Michel Verstraete presented the results of his work with the Terrestrial Environment and Atmospheric Modeling (TEAM) group he heads at Ispra. He proposed modifying the MISR aerosol retrieval algorithm over dense, dark vegetation by permitting the surface reflectance to be a free parameter. The approach subsequently adopted by the team fixes the bidirectional reflectance function angular shape, while allowing the absolute surface reflectance to be a free parameter. Peter Muller described the work he is doing with Alan Strahler, developing techniques for retrieving Bidirectional Reflectance Distribution Functions (BRDFs) from combined MODIS and MISR data.
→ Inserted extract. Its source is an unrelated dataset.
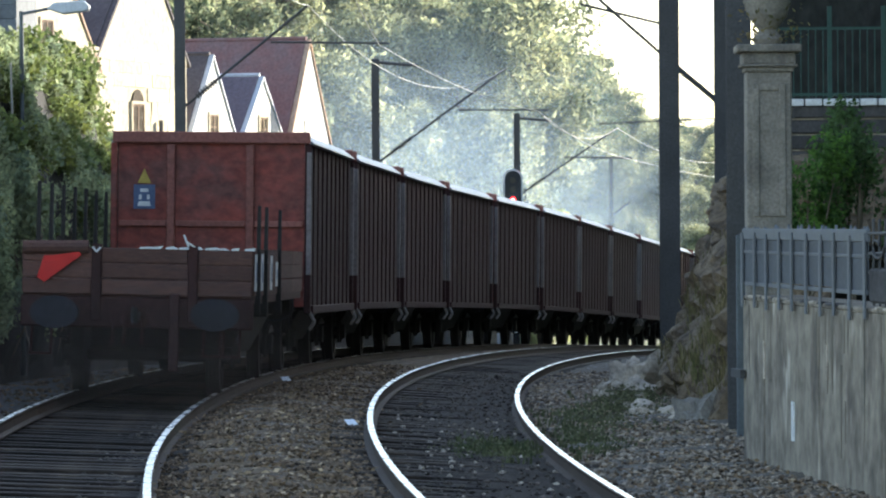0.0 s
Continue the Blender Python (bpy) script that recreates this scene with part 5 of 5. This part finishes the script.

Jim Conel described the plans (including instruments) for validating MISR algorithms on multi-angle imagery before the EOS AM-1 launch and validating MISR Level 2 products after launch. This discussion focussed especially on surface and aerosol parameters.
After Susan Paradise described the current state of development for Level 2AS product generation software, Daniel Wenkert brought up some cloud-screening issues that cut across the Level 2 software system. After much discussion, it was decided that certain cloud-screening procedures would be performed in the Aerosol/Surface algorithms when these are not used in TOA/Cloud processing, and that each subsystem would be responsible for gathering histograms of cloud-screening observables for the purpose of calculating thresholds for cloud screening.
At the end of the day Bob Vargo and Bob Lutz described the overall MISR software system and data quality assurance issues, respectively. Ralph Kahn discussed some issues involving Level 3 products and gridding schemes. Finally, Dave Diner concluded the meeting by summarizing all decisions made.